Off you go and get a cheap Zoom 1202 – or buy a Bass guitar?
Just to finish it off so it makes sense why I had timing issues in the first place, is because the riff has 2 bars of triplets and one 1/4 note bar at the end before it repeats or changes key. I did this last bit without Edison as it was easier and less time consuming to move the waves by eye, and lose the constant hi hat tempo which gives away the timing inaccuracies for this section more so. It is still out of time a bit here, but gives a more real feel, like a jam session.
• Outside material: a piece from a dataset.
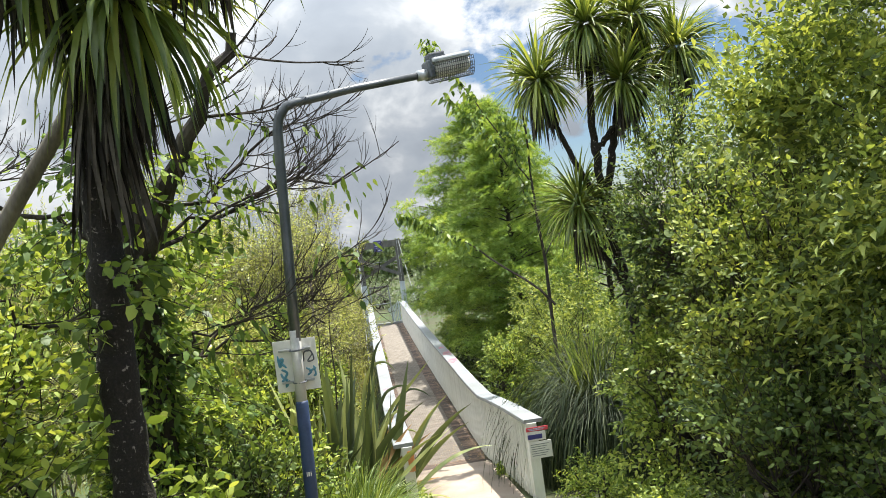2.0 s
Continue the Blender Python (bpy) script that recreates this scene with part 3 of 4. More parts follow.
def ribbon(points, width):
    """A flat painted stroke."""
    bm = bmesh.new()
    pts = [Vector(p) for p in points]
    rows = []
    for i, p in enumerate(pts):
        d = (pts[min(i + 1, len(pts) - 1)] - pts[max(i - 1, 0)])
        n = Vector((-d.y, d.x, 0)).normalized() * width / 2 * (0.7 if i in (0, len(pts) - 1) else 1.0)
        rows.append((bm.verts.new(p - n), bm.verts.new(p + n)))
    for a, b in zip(rows, rows[1:]):
        bm.faces.new((a[0], b[0], b[1], a[1]))
    bmesh.ops.recalc_face_normals(bm, faces=bm.faces)
    for f in bm.faces:
        if f.normal.z < 0:
            f.normal_flip()
    return bm


def smooth_line(pts, n=5):
    out = []
    p = [np.array(q, float) for q in pts]
    p = [2 * p[0] - p[1]] + p + [2 * p[-1] - p[-2]]
    for i in range(1, len(p) - 2):
        for k in range(n):
            t = k / n
            out.append(0.5 * (2 * p[i] + (p[i + 1] - p[i - 1]) * t + (2 * p[i - 1] - 5 * p[i] + 4 * p[i + 1] - p[i + 2]) * t * t + (3 * p[i] - p[i - 1] - 3 * p[i + 1] + p[i + 2]) * t ** 3))
    out.append(p[-2])
    return out


build_lamp()


def scrawl(side, y0, length, strokes, mat, width):
    """Strokes in cap coordinates: u along the rail towards the viewer, v across it from the inner edge."""
    for s in strokes:
        pts = []
        for u, v in smooth_line(s):
            y = y0 + length * (1 - u)
            pts.append((rail_x(side, y) + side * (0.02 + 0.22 * v), y, rail_z(y) + 0.003 - 0.004 * v))
        part("graffiti", ribbon(pts, width), mat, bridge)


LETTERS = [[(0.05, 0.75), (0.08, 0.2)], [(0.02, 0.35), (0.03, 0.9), (0.12, 0.85), (0.10, 0.4)], [(0.22, 0.15), (0.20, 0.65), (0.27, 0.6), (0.26, 0.2), (0.33, 0.5)],
           [(0.40, 0.2), (0.36, 0.8), (0.46, 0.3), (0.43, 0.85)], [(0.52, 0.15), (0.50, 0.9), (0.58, 0.8), (0.60, 0.3), (0.54, 0.15)], [(0.66, 0.05), (0.62, 0.5), (0.75, 0.3), (0.70, 0.9)],
           [(0.85, 0.9), (0.78, 0.75), (0.86, 0.5), (0.95, 0.55), (0.93, 0.15), (0.84, 0.1)], [(0.3, 0.05), (0.6, 0.02), (0.9, 0.25)]]
BLOCKY = [[(0.05, 0.8), (0.0, 0.3), (0.12, 0.5), (0.1, 0.85)], [(0.18, 0.2), (0.16, 0.8), (0.26, 0.75), (0.24, 0.35), (0.34, 0.2)], [(0.4, 0.85), (0.38, 0.2), (0.5, 0.3)], [(0.42, 0.5), (0.5, 0.65)],
          [(0.56, 0.2), (0.54, 0.85), (0.66, 0.2), (0.64, 0.85)], [(0.1, 0.05), (0.5, 0.02), (0.75, 0.15), (0.7, 0.9), (0.95, 0.5), (1.0, 0.15), (0.85, 0.2)]]
FAR_MARK = [[(0.02, 0.42), (0.0, 0.95)], [(0.0, 0.95), (0.10, 1.0), (0.14, 0.85), (0.05, 0.58)], [(0.17, 0.45), (0.22, 0.90), (0.29, 0.80), (0.24, 0.40), (0.13, 0.22)],
            [(0.24, 0.30), (0.36, 0.90), (0.45, 0.88), (0.44, 0.60), (0.38, 0.22)], [(0.45, 0.15), (0.53, 0.55), (0.62, 0.98)], [(0.50, 0.02), (0.66, 0.12), (0.84, 0.32), (0.87, 0.48), (0.76, 0.52), (0.74, 0.68), (0.86, 0.90), (0.93, 0.78), (0.88, 0.70)]]
NEAR_MARK = [[(0.0, 0.45), (0.04, 0.90), (0.18, 0.95), (0.10, 0.55), (0.26, 0.85), (0.14, 0.45), (0.36, 0.92), (0.22, 0.40), (0.48, 0.95), (0.50, 0.66)], [(0.10, 0.25), (0.36, 0.62), (0.50, 0.60)],
             [(0.20, 0.10), (0.28, 0.32), (0.44, 0.10), (0.50, 0.04), (0.56, 0.28), (0.60, 0.55)], [(0.55, 0.72), (0.70, 0.50), (0.88, 0.34), (0.95, 0.40), (0.93, 0.62), (0.96, 0.90)], [(0.68, 0.18), (0.86, 0.33)]]
scrawl(1, 21.1, 0.8, FAR_MARK, PINKRED, 0.020)
scrawl(1, 19.65, 0.85, NEAR_MARK, PINKRED, 0.021)
scrawl(1, 22.4, 0.5, BLOCKY[:3], PINKRED, 0.016)
scrawl(-1, 17.3, 0.5, BLOCKY[:4], PINKRED, 0.006)
scrawl(-1, 13.75, 0.55, [[(0.95, 0.2), (0.8, 0.6), (0.6, 0.65), (0.4, 0.3), (0.3, 0.5), (0.5, 0.75)], [(0.6, 0.2), (0.2, 0.75), (0.1, 0.8), (0.3, 0.2), (0.05, 0.4)], [(0.75, 0.75), (0.7, 0.4), (0.9, 0.55)], [(0.45, 0.25), (0.35, 0.6), (0.15, 0.6)]], INK, 0.004)
scrawl(-1, 14.6, 0.6, BLOCKY + LETTERS[:4], GREYINK, 0.006)
scrawl(-1, 16.5, 0.5, LETTERS[2:], DARKINK, 0.003)
scrawl(-1, 21.5, 0.5, BLOCKY, DARKINK, 0.0025)
scrawl(-1, 19.0, 0.5, BLOCKY[1:], GREYINK, 0.004)
scrawl(1, 18.1, 0.7, LETTERS[1:], GREYINK, 0.0025)
scrawl(1, 16.6, 0.5, BLOCKY[2:], GREYINK, 0.0025)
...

It would take ages to do the other parts in Edison for the A and B keys, but it’s a compromise between technical “perfection” and life!
Just to REALLY finish off and show that with a combination of Edison AND the razor blade, Snap to None with Max Zoom in the Playlist window and tiny movements of samples, you can jiggery stuff enough to get key notes to start in the right place, against kick drums etc. so the rest falls in line better – it can sound quite tight in the end. See all the mini gaps and cuts made to sample sections to get stuff to fit better?
The walk down triplet was too sloppy, but now its much better:
Just a shame I didn’t record the E and A parts with the same guitar pickup! Doh!
Notice that even thoguh all the bass parts went through the same EQ and compression track, they sound VERY different, due to normalizing different initial recording levels, and different pickups for different keys. These are the possible inconsistencies that come with overdubs, samples and tweaking knobs at different recording times, with a different mood, headphones levels, picking strength etc. There’s a BIG lesson there for recording over long periods in a studio, say.